Humanitarianism Will Provide Better Refuge
UNITED STATES refugee selection has always been driven by foreign affairs, cold-war politics in particular. But that is not as it should be.
The guiding mission of our refugee resettlement program should be to promote human rights and to provide humanitarian relief. To that end, Congress should enact general selection standards and create an independent Refugee Board to implement them.
To be a refugee under either American or international law, one must have ''a well-founded fear of persecution on account of race, religion, nationality, membership in a particular social group, or political opinion.'' An estimated 20 million individuals worldwide meet that definition.
Some of these refugees hope that conditions in their countries of origin will improve eventually and that they will be able to return home. Others will be integrated into the countries in which they are now temporarily housed. But many - mostly women and children - can hope only for resettlement in third countries like the US.
Who most needs US protection?
The US cannot absorb all such refugees. There are simply too many. But we can at least make sure that those refugees we do admit are the ones who need our help the most - the ones for whom persecution is the most likely, the most imminent, and the most severe.

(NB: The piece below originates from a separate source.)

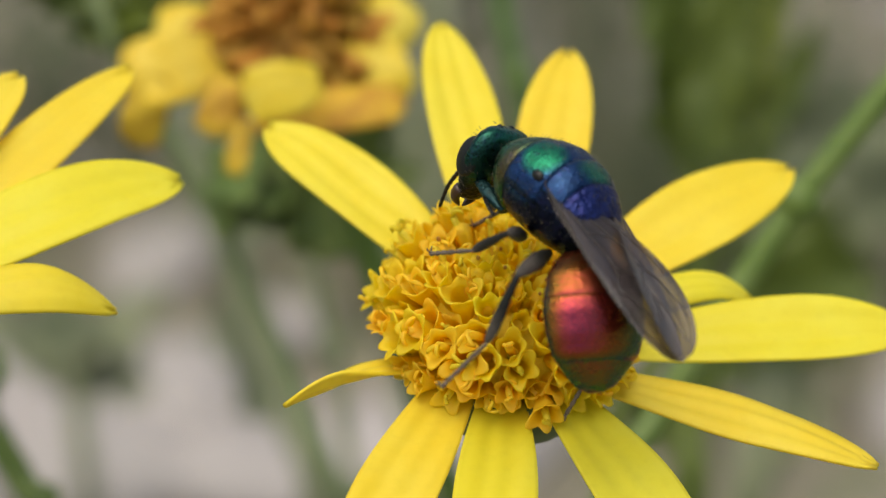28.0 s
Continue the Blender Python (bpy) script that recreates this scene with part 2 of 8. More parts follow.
def wing_material():
    """Smoky see-through membrane: clearer near the root, with darker lengthwise streaks in the outer half; the paler
    streaks are painted gloss.
    """
    m, nt, b = material("smoky_wing", (0.06, 0.045, 0.04), 0.26)
    v = coords(nt)
    st = nt.nodes.new("ShaderNodeMapping")
    st.inputs["Scale"].default_value = (0.16, 1.0, 0.3)
    nt.links.new(v, st.inputs["Vector"])
    n = noise_tex(nt, st.outputs[0], 0.36, 2)
    fine = noise_tex(nt, v, 0.12, 2)
    sep = nt.nodes.new("ShaderNodeSeparateXYZ")
    nt.links.new(v, sep.inputs[0])
    outer = remap(nt, sep.outputs[0], -2.4 * MM, -3.7 * MM)
    streak = remap(nt, n, 0.44, 0.58)
    # The paler tone is a highlight along the wing's ripples, put into the colour.
    c = mix(nt, streak, (0.045, 0.033, 0.034), (0.12, 0.1, 0.102))
    set_colour(nt, b, mix(nt, remap(nt, fine, 0.4, 0.7, 0.0, 0.3), c, (0.035, 0.024, 0.019)))
    b.inputs["Specular IOR Level"].default_value = 1.0
    b.inputs["Sheen Weight"].default_value = 0.12
    b.inputs["Sheen Tint"].default_value = (0.85, 0.85, 0.95, 1)
    bump(nt, b, n, 0.5, 0.03)
    tr = nt.nodes.new("ShaderNodeBsdfTransparent")
    tr.inputs["Color"].default_value = (0.86, 0.79, 0.7, 1)
    mx = nt.nodes.new("ShaderNodeMixShader")
    dense = math_node(nt, "MULTIPLY_ADD", streak, -0.14, 0.7)
    fac = math_node(nt, "MULTIPLY_ADD", outer, math_node(nt, "SUBTRACT", dense, 0.4), 0.4)
    nt.links.new(fac, mx.inputs[0])
    nt.links.new(tr.outputs[0], mx.inputs[1])
    nt.links.new(b.outputs[0], mx.inputs[2])
    nt.links.new(mx.outputs[0], nt.nodes["Material Output"].inputs["Surface"])
    return m


WING = wing_material()
VEIN, _, _ = material("wing_vein", (0.03, 0.022, 0.018), 0.4)


# ---- mesh helpers (coordinates in millimetres) ----
def mesh_of(bm, mat, name="mesh"):
    bmesh.ops.recalc_face_normals(bm, faces=bm.faces)
    me = bpy.data.meshes.new(name)
    bm.to_mesh(me)
    bm.free()
    me.transform(Matrix.Scale(MM, 4))
    for p in me.polygons:
        p.use_smooth = True
    me.materials.append(mat)
    return me


def part(name, bm, mat, parent, label="", at=None):
    ob = new(name, bm if isinstance(bm, bpy.types.Mesh) else mesh_of(bm, mat, name))
    ob.parent = parent
    if at is not None:
        ob.matrix_basis = at
    return tagged(ob, label)


def mm_at(x, y, z, rx=0, ry=0, rz=0):
    return pose(x * MM, y * MM, z * MM, rx, ry, rz)


def rings(bm, loops, cap=True, close=True):
    """Skin over rows of points."""
    rows = [[bm.verts.new(p) for p in loop] for loop in loops]
    n = len(rows[0])
    for a, b in zip(rows, rows[1:]):
        for i in range(n if close else n - 1):
            j = (i + 1) % n
            bm.faces.new((a[i], a[j], b[j], b[i]))
    if cap and close:
        bm.faces.new(rows[0][::-1])
        bm.faces.new(rows[-1])
    return rows


def tube(bm, points, radii, sides=8):
    """A round tube through points."""
    pts = [Vector(p) for p in points]
    loops, side = [], None
    for i, p in enumerate(pts):
        d = (pts[min(i + 1, len(pts) - 1)] - pts[max(i - 1, 0)]).normalized()
        if side is None:
            side = d.orthogonal().normalized()
        side = (side - d * side.dot(d)).normalized()
        up = d.cross(side)
        r = radii[i] if isinstance(radii, (list, tuple)) else radii
        loops.append([p + r * (math.cos(a) * side + math.sin(a) * up) for a in (2 * math.pi * k / sides for k in range(sides))])
    rings(bm, loops)
    return bm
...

Under US law, the president announces annual limits on the total number of overseas refugee admissions and breaks down those limits by region or country. In the past few years, these annual caps have steadily dropped. For the current fiscal year, the ceiling is 90,000. Of that number, approximately 70,000 will be reserved for refugees from the former Soviet Union and Indochina. Almost nothing is left over for Bosnians, Rwandans, and others.

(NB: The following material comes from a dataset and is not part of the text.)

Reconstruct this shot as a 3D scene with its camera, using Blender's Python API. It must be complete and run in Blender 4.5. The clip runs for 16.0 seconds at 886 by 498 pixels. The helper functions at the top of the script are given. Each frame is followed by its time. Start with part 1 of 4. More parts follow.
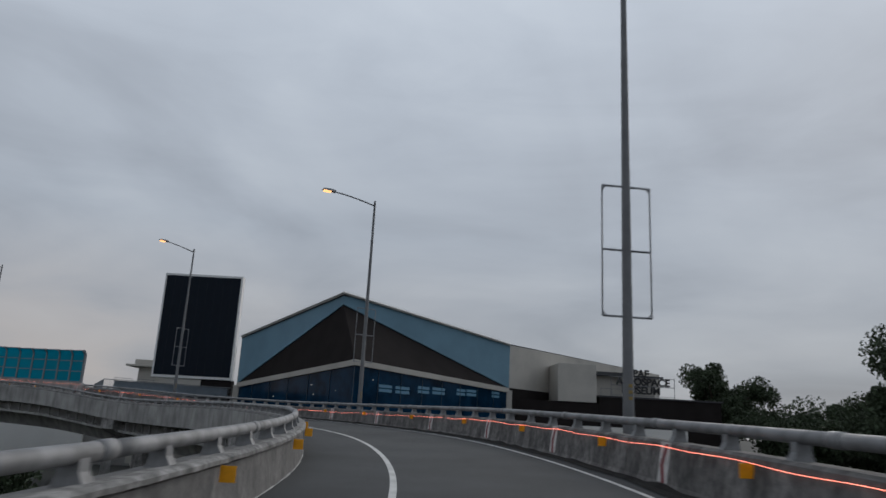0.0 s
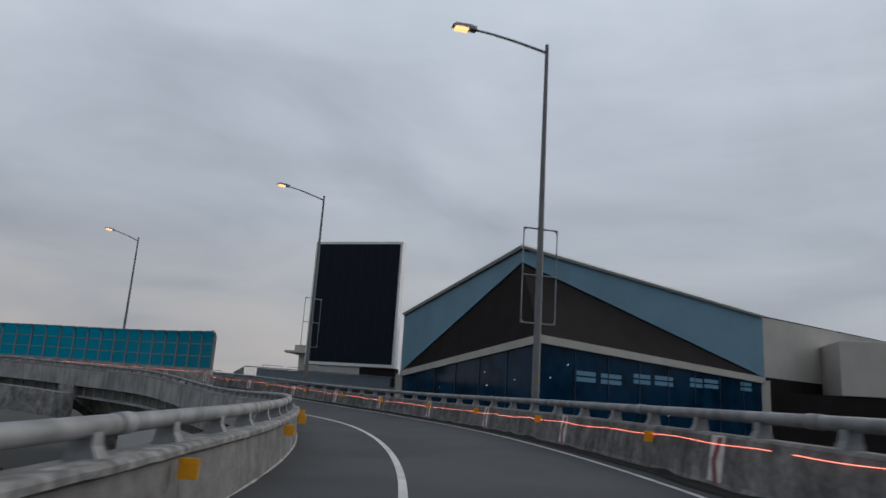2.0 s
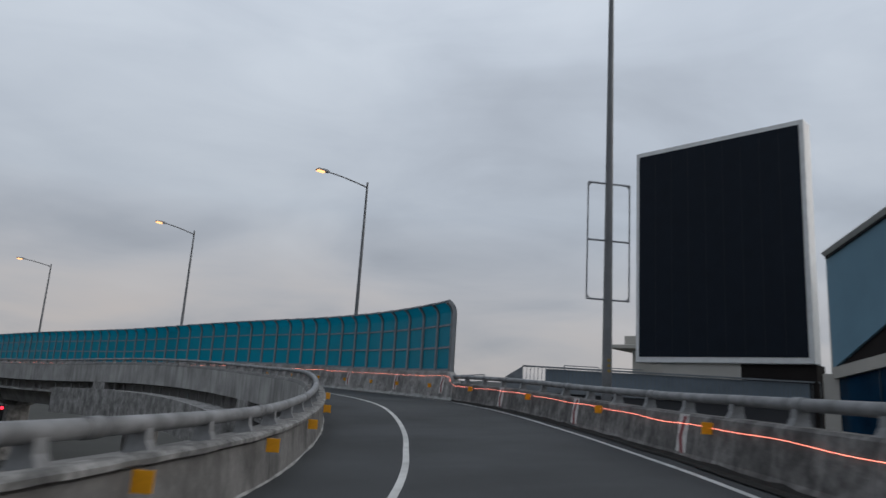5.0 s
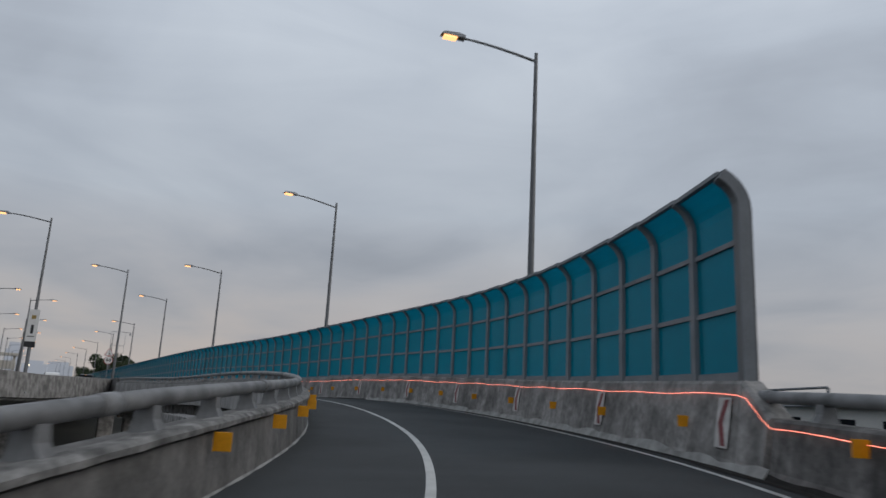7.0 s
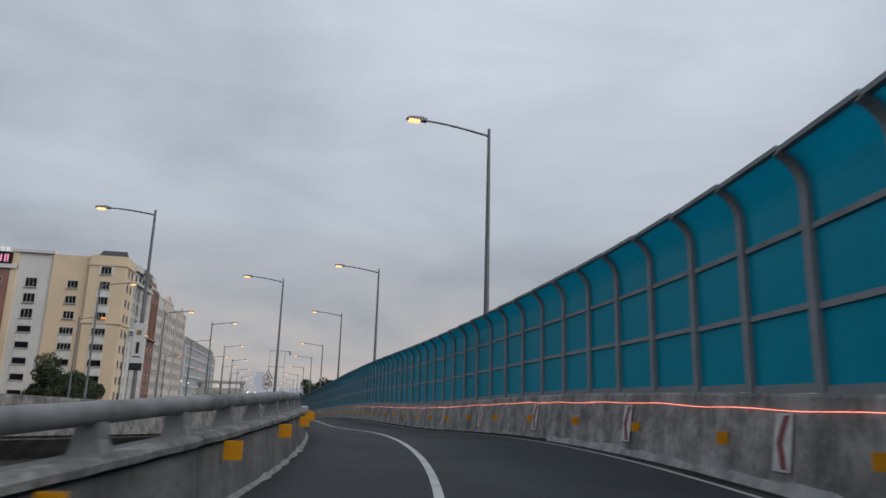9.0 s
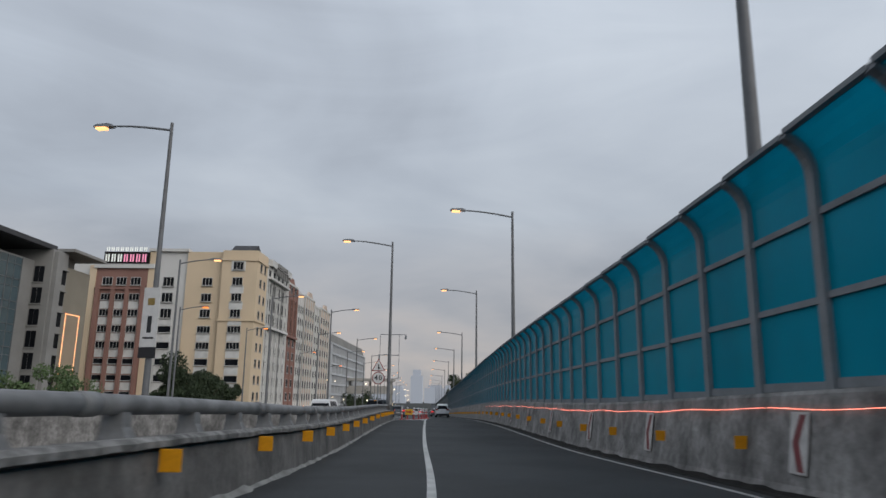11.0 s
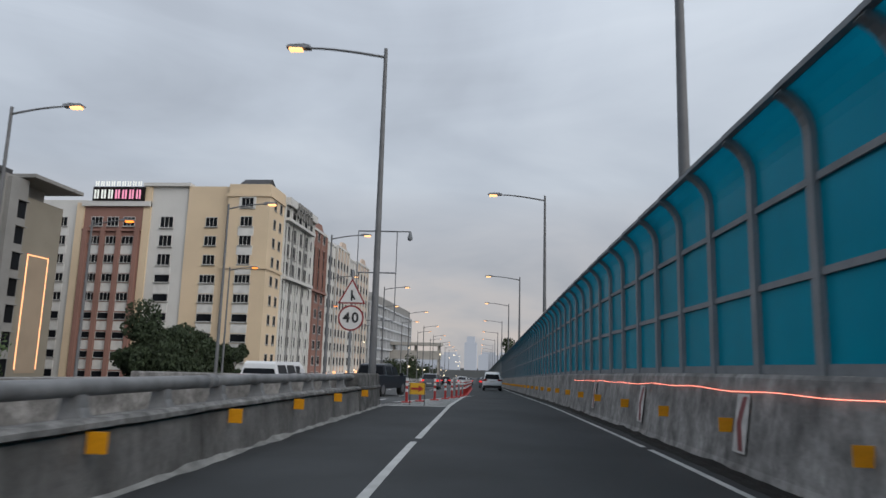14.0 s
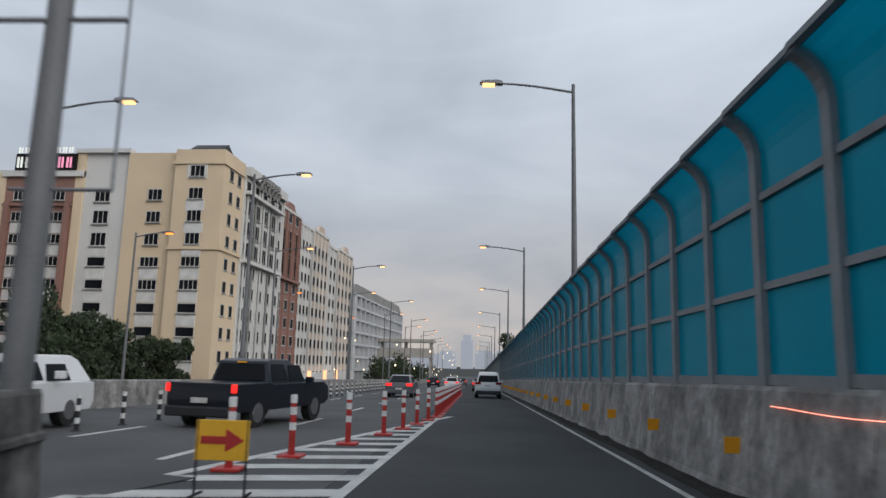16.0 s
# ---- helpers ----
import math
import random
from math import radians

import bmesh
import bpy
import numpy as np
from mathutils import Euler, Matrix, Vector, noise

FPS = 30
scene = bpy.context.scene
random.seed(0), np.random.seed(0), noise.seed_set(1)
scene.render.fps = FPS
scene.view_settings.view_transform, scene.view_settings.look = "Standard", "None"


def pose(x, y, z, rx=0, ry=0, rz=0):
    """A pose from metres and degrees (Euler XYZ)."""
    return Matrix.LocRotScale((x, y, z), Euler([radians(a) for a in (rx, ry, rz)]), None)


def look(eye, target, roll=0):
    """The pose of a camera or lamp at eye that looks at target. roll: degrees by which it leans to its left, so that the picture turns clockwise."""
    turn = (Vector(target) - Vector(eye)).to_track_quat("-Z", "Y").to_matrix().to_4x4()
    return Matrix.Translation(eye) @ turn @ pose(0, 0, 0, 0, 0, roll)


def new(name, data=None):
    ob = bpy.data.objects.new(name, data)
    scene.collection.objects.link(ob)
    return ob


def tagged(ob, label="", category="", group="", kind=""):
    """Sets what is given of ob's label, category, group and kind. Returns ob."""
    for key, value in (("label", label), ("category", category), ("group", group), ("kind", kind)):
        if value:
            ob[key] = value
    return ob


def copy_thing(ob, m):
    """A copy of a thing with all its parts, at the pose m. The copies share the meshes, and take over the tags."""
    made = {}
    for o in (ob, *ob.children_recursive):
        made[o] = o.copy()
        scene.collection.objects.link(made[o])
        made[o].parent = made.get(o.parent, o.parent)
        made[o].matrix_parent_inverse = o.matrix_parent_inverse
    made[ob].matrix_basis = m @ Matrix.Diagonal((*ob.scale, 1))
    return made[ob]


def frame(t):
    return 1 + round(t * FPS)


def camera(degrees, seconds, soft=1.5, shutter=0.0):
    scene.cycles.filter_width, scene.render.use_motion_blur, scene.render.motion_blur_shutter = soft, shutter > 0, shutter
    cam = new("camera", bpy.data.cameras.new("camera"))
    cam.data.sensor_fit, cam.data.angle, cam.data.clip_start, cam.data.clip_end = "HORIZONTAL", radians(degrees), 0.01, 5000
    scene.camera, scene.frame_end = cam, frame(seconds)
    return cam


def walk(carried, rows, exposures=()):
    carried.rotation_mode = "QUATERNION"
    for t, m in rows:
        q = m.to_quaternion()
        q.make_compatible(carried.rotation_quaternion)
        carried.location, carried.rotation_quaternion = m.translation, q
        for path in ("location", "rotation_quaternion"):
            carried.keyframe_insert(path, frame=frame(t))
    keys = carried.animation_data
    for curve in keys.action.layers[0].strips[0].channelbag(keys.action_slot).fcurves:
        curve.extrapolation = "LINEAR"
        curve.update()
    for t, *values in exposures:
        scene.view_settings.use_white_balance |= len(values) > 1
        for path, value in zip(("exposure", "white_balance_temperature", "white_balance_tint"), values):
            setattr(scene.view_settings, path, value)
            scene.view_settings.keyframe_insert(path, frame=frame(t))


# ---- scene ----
cam = camera(64.7, 16.0, shutter=0.3)
PATH = [
    (0, (-0.379, -4.921, 1.562), (-0.303, -2.98, 2.042), 3.0),
    (0.5, (0.063, 0.264, 1.653), (0.015, 2.206, 2.128), 3.5),
    (1, (0.333, 5.592, 1.78), (0.149, 7.529, 2.242), 3.8),
    (1.5, (0.039, 10.879, 1.995), (-0.296, 12.8, 2.439), 3.8),
    (2, (-0.748, 16.169, 2.08), (-1.225, 18.062, 2.51), 3.7),
    (2.5, (-1.886, 21.236, 2.134), (-2.504, 23.091, 2.553), 3.7),
    (3, (-3.4, 26.371, 2.194), (-4.162, 28.173, 2.608), 3.8),
    (3.5, (-4.998, 31.434, 2.205), (-5.908, 33.166, 2.618), 3.8),
    (4, (-6.98, 36.202, 2.25), (-8.04, 37.848, 2.662), 3.8),
    (4.2, (-7.842, 38.087, 2.268), (-8.958, 39.696, 2.678), 3.7),
    (6.3, (-21.643, 57.099, 2.91), (-23.261, 58.196, 3.331), 3.3),
    (6.5, (-23.179, 58.464, 2.996), (-24.832, 59.51, 3.414), 3.1),
    (7, (-26.817, 61.174, 3.136), (-28.546, 62.09, 3.551), 3.0),
    (7.5, (-30.736, 63.761, 3.3), (-32.531, 64.541, 3.711), 2.5),
    (8, (-34.944, 65.882, 3.247), (-36.792, 66.518, 3.674), 2.5),
    (8.5, (-39.157, 67.673, 3.443), (-41.044, 68.17, 3.88), 2.3),
    (9, (-43.452, 69.173, 3.662), (-45.368, 69.542, 4.102), 1.7),
    (9.5, (-47.965, 70.33, 3.853), (-49.903, 70.566, 4.29), 1.2),
    (10, (-52.556, 71.091, 3.983), (-54.505, 71.222, 4.414), 0.7),
    (12.3, (-73.365, 72.042, 3.611), (-75.32, 71.851, 3.988), 1.5),
    (12.5, (-75.254, 72.026, 3.642), (-77.21, 71.827, 4.008), 1.5),
    (13, (-79.868, 71.891, 3.688), (-81.826, 71.682, 4.035), 1.9),
    (13.5, (-84.751, 71.806, 3.749), (-86.712, 71.597, 4.084), 1.8),
    (14, (-89.537, 71.663, 3.74), (-91.5, 71.461, 4.066), 1.6),
    (14.5, (-94.399, 71.543, 3.745), (-96.364, 71.348, 4.062), 1.3),
    (15, (-99.191, 71.43, 3.709), (-101.155, 71.237, 4.034), 1.2),
    (15.5, (-104.033, 71.331, 3.698), (-105.996, 71.136, 4.024), 1.2),
    (16, (-108.482, 71.176, 3.689), (-110.447, 70.984, 4.012), 1.4),
]
walk(cam, [(t, look(eye, target, roll)) for t, eye, target, roll in PATH],
     exposures=[(0, -0.08), (2, 0.0), (4, 0.14), (7, -0.05), (8, 0.1), (10, 0.04), (13, 0.16), (16, 0.24)])

# ---------------------------------------------------------------- light
world = bpy.data.worlds.new("overcast_dusk")
scene.world = world
world.use_nodes = True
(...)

Since World War II, well over 90 percent of all refugees admitted to the US have been those fleeing communist governments. Presidents have turned a deaf ear to virtually all other refugees. Cold-war politics and their modern spillover effects, rather than human rights or humanitarianism, have driven US refugee policy.
Some might argue that, since we can take in only a fraction of the world's refugees anyway, we might as well serve US foreign policy in the process. The problem with such reasoning is that refugees are not fungible. The needs of some groups are more urgent than the needs of others.
Allowing foreign policy to dictate our refugee selection prevents us from taking those differentials into account. In any event, whatever argument might have been possible for turning away refugees from non-communist governments in the past, surely the end of the cold war makes those arguments anachronistic today. We must honor existing commitments, but our future refugee policy should put a premium on human rights and humanitarian relief of suffering. That will not happen as long as presidents have carte blanche to make these decisions.
In theory, Congress could set the annual limits itself. Elected by the people, Congress would normally be the logical body to make such important policy decisions. But unfortunately, modern refugee flows are often sudden and unpredictable. Speed and flexibility are vital. Congress, by nature slow and deliberative, is not suited to that mission.
Let appointed experts set policy
An independent Refugee Board, modeled on other independent federal agencies and insulated from partisan pressures, is the answer. Along with establishing this board, Congress should enact legislation declaring that human rights and humanitarianism are the linchpins of US refugee policy and specifying broad categories of refugees who should receive priority.
The board's members would continuously monitor world refugee flows, keep Congress and the executive apprised of key developments, and periodically determine the total number and regional breakdown of refugees to be admitted, applying the criteria prescribed by Congress.
The members of the Refugee Board should be nominated by the president for fixed terms and confirmed by the Senate. They should be a diverse group of professionals with distinction and expertise in international law, refugee movements, and human rights.
An independent board would combine the deliberative qualities of Congress, the speed and flexibility of the executive branch, and the impartiality and insulation of the judiciary. Only such a board could focus its efforts on humanitarian concerns.
US refugee policy can be as compassionate as we wish it to be. But if we wish it to be more compassionate than it now is, the decisionmaking structure will require radical alterations.